Exercise goal> Set down each line from the one containing "Continue the Blender" to the one containing "return [(0, cx", inclusive, exactly as written and with nothing further.

--------------------

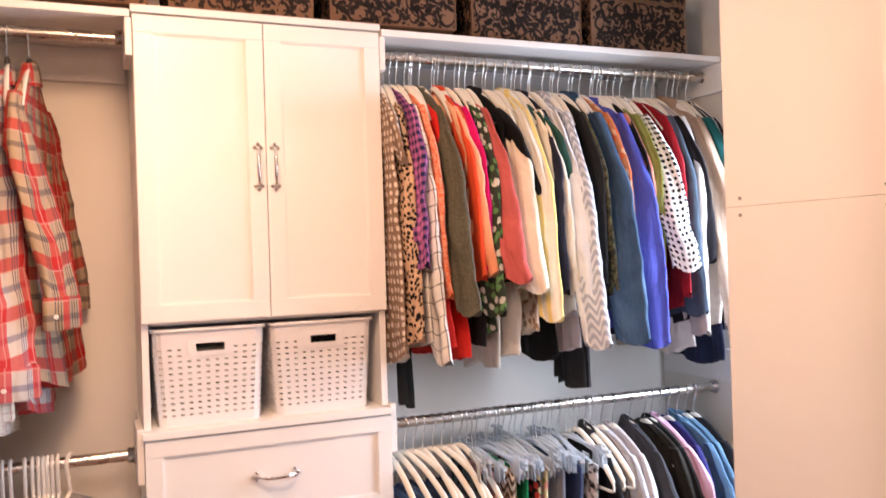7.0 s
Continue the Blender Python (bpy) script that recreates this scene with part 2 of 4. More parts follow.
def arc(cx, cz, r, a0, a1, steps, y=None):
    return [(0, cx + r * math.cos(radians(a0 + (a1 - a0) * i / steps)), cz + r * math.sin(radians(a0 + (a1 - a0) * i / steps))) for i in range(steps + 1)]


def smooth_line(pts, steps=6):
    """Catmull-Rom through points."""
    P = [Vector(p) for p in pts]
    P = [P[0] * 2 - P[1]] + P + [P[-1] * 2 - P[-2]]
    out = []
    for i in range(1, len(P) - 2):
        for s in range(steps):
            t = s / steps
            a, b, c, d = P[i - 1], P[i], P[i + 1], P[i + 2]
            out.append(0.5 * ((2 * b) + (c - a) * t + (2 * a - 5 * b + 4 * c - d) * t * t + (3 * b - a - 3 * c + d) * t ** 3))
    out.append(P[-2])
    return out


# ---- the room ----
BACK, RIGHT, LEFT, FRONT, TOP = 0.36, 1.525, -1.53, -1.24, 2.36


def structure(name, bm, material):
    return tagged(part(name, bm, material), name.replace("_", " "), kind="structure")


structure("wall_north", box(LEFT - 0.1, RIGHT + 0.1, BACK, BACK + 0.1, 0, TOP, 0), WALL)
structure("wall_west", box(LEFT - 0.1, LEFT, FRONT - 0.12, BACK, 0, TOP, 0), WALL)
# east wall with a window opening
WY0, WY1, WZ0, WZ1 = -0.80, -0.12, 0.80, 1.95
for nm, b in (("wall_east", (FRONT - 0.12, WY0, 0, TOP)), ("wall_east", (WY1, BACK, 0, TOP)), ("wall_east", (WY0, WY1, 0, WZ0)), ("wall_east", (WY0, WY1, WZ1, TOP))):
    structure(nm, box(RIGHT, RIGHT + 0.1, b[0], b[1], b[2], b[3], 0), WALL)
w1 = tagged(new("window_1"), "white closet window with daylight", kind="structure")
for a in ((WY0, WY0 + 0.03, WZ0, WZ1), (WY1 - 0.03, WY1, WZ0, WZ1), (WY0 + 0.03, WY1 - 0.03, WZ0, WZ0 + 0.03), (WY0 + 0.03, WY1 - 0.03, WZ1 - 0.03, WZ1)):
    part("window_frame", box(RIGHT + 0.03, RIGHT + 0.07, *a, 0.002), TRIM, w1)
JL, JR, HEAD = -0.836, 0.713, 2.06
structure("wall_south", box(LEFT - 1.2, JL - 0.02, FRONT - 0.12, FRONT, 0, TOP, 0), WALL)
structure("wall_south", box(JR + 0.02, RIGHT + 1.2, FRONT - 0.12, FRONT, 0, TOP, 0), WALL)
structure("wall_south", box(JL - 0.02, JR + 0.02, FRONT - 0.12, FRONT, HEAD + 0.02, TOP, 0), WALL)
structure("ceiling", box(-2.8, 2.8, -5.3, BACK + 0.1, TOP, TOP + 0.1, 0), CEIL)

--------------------

Answer for this exercise>
Continue the Blender Python (bpy) script that recreates this scene with part 2 of 4. More parts follow.
def arc(cx, cz, r, a0, a1, steps, y=None):
    return [(0, cx + r * math.cos(radians(a0 + (a1 - a0) * i / steps)), cz + r * math.sin(radians(a0 + (a1 - a0) * i / steps))) for i in range(steps + 1)]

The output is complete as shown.